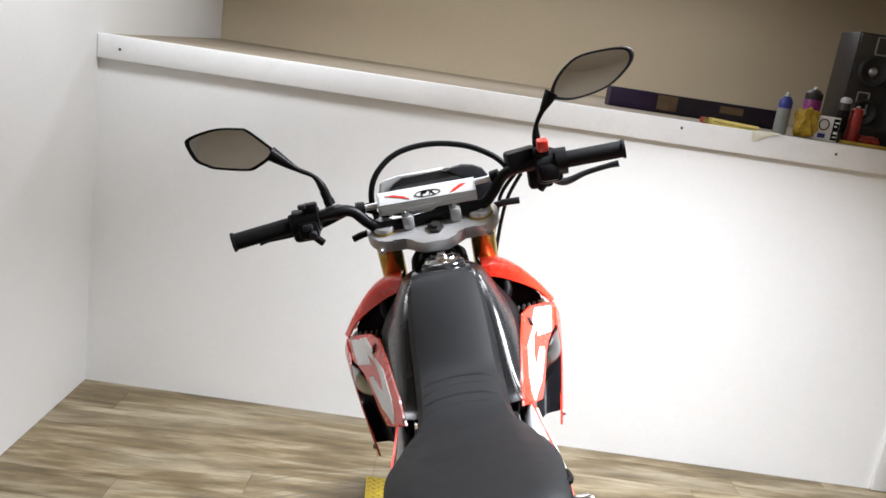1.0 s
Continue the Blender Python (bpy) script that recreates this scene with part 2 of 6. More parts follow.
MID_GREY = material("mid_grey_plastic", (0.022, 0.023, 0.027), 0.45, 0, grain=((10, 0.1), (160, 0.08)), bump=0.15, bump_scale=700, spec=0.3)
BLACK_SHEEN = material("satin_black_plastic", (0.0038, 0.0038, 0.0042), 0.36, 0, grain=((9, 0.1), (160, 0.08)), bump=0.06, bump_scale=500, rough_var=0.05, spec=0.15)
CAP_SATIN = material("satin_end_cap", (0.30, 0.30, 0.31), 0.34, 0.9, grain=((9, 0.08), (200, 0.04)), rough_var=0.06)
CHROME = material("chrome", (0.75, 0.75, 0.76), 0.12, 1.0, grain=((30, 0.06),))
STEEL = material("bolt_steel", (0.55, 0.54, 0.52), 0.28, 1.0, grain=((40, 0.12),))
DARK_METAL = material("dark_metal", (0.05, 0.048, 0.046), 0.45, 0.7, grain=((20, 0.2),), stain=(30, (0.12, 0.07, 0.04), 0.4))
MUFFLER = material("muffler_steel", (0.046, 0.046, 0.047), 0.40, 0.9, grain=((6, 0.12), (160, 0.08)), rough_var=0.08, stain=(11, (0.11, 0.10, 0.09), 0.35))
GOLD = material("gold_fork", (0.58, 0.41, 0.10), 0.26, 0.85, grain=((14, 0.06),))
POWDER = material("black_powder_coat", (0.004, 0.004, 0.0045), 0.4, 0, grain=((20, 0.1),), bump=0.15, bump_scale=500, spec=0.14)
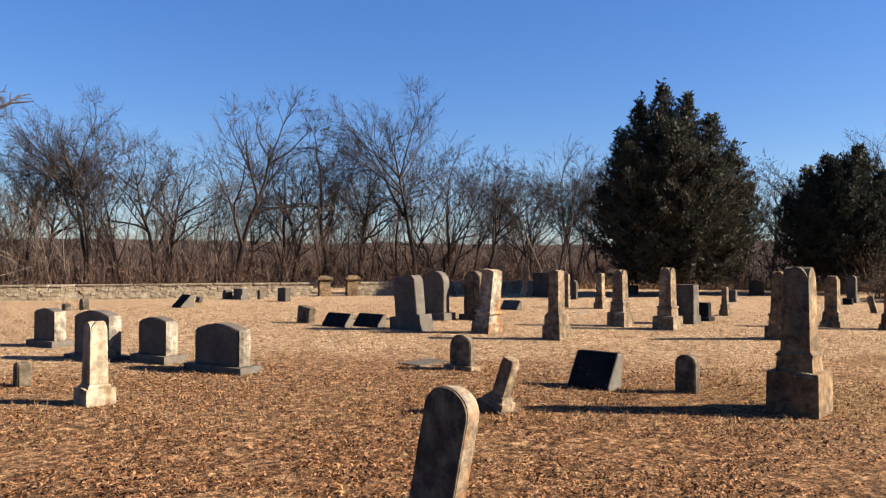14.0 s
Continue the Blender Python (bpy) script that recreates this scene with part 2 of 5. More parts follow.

....

## WHAT YOU SHOULD DO
Do not include pictures. Copy only the lines running from the line with "6. More parts follow." through the last line of the records, exactly as they appear.

## REPLY
Continue the Blender Python (bpy) script that recreates this scene with part 2 of 6. More parts follow.
MID_GREY = material("mid_grey_plastic", (0.022, 0.023, 0.027), 0.45, 0, grain=((10, 0.1), (160, 0.08)), bump=0.15, bump_scale=700, spec=0.3)
BLACK_SHEEN = material("satin_black_plastic", (0.0038, 0.0038, 0.0042), 0.36, 0, grain=((9, 0.1), (160, 0.08)), bump=0.06, bump_scale=500, rough_var=0.05, spec=0.15)
CAP_SATIN = material("satin_end_cap", (0.30, 0.30, 0.31), 0.34, 0.9, grain=((9, 0.08), (200, 0.04)), rough_var=0.06)
CHROME = material("chrome", (0.75, 0.75, 0.76), 0.12, 1.0, grain=((30, 0.06),))
STEEL = material("bolt_steel", (0.55, 0.54, 0.52), 0.28, 1.0, grain=((40, 0.12),))
DARK_METAL = material("dark_metal", (0.05, 0.048, 0.046), 0.45, 0.7, grain=((20, 0.2),), stain=(30, (0.12, 0.07, 0.04), 0.4))
MUFFLER = material("muffler_steel", (0.046, 0.046, 0.047), 0.40, 0.9, grain=((6, 0.12), (160, 0.08)), rough_var=0.08, stain=(11, (0.11, 0.10, 0.09), 0.35))
GOLD = material("gold_fork", (0.58, 0.41, 0.10), 0.26, 0.85, grain=((14, 0.06),))
POWDER = material("black_powder_coat", (0.004, 0.004, 0.0045), 0.4, 0, grain=((20, 0.1),), bump=0.15, bump_scale=500, spec=0.14)
14.0 s
Continue the Blender Python (bpy) script that recreates this scene with part 2 of 5. More parts follow.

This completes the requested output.